Every line below is to be copied exactly, with the pictures left out.
────────
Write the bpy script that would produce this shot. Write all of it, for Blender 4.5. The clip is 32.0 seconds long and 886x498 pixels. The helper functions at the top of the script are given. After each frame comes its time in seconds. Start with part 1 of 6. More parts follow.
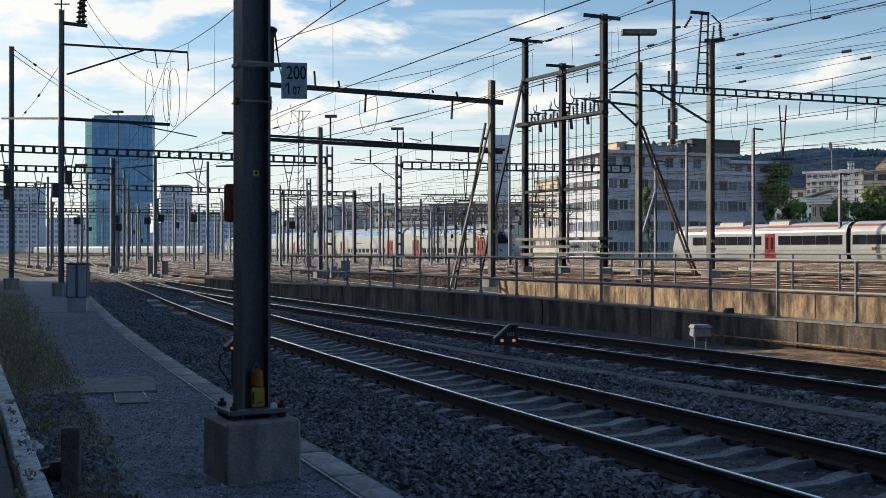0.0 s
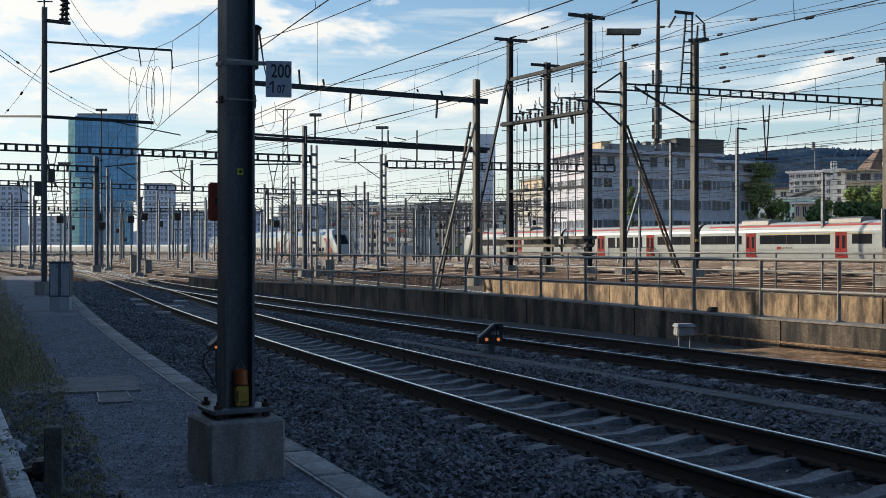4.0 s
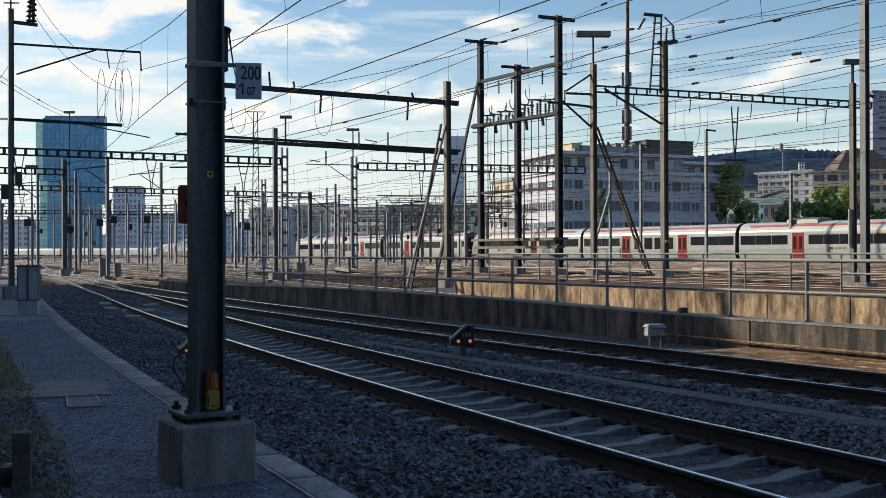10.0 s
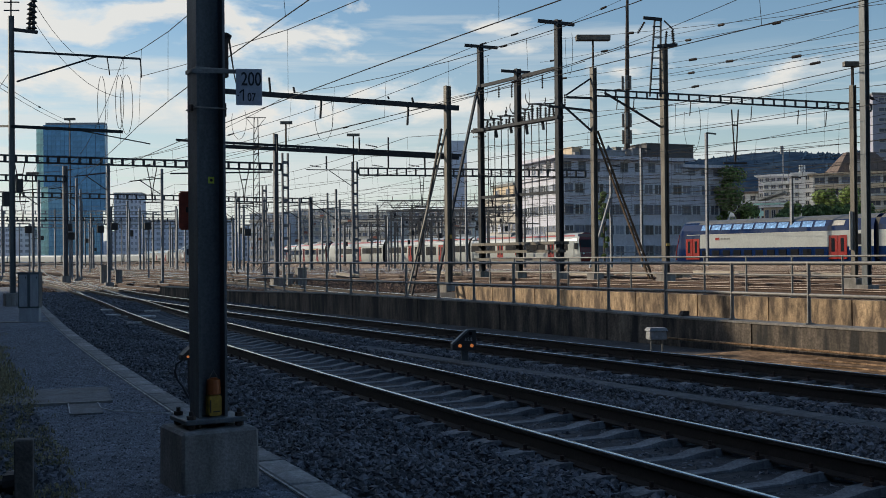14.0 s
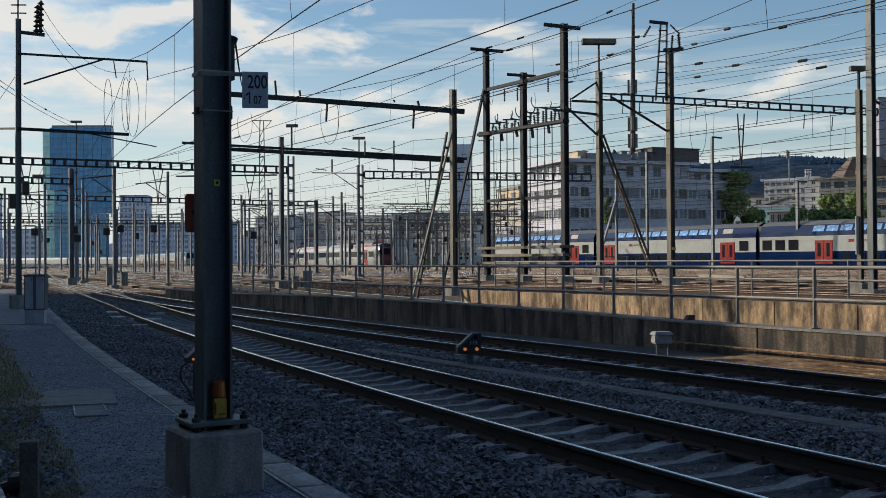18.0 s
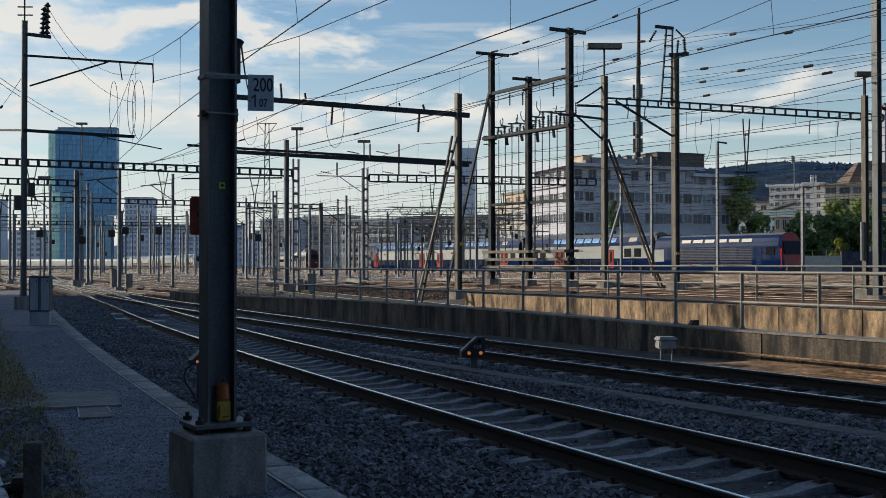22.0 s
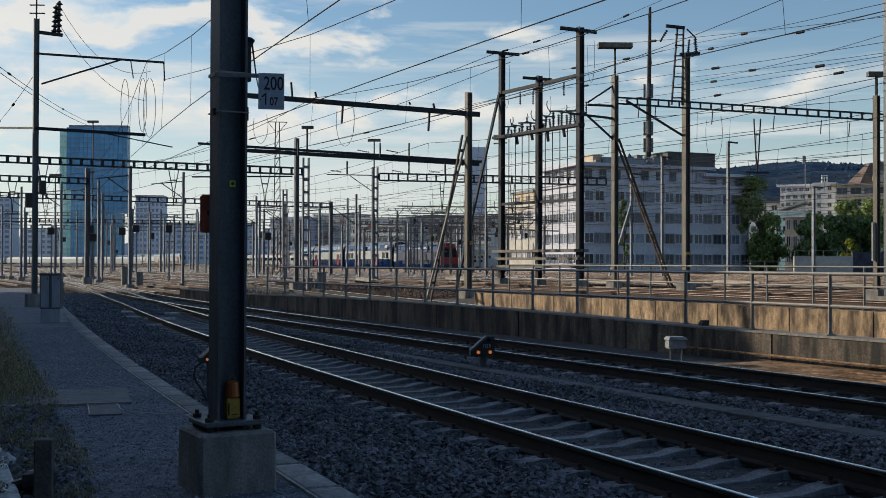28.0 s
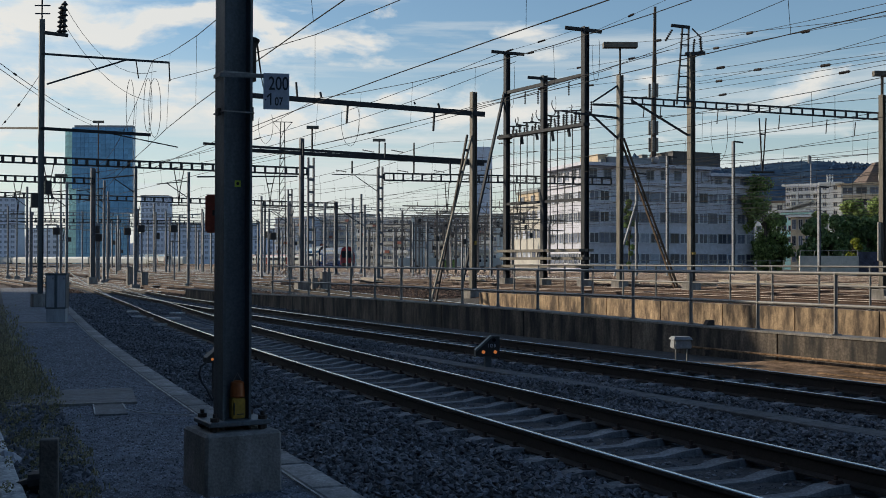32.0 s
────────
- EXERCISE RESULT
Write the bpy script that would produce this shot. Write all of it, for Blender 4.5. The clip is 32.0 seconds long and 886x498 pixels. The helper functions at the top of the script are given. After each frame comes its time in seconds. Start with part 1 of 6. More parts follow.
0.0 s
4.0 s
10.0 s
14.0 s
18.0 s
22.0 s
28.0 s
32.0 s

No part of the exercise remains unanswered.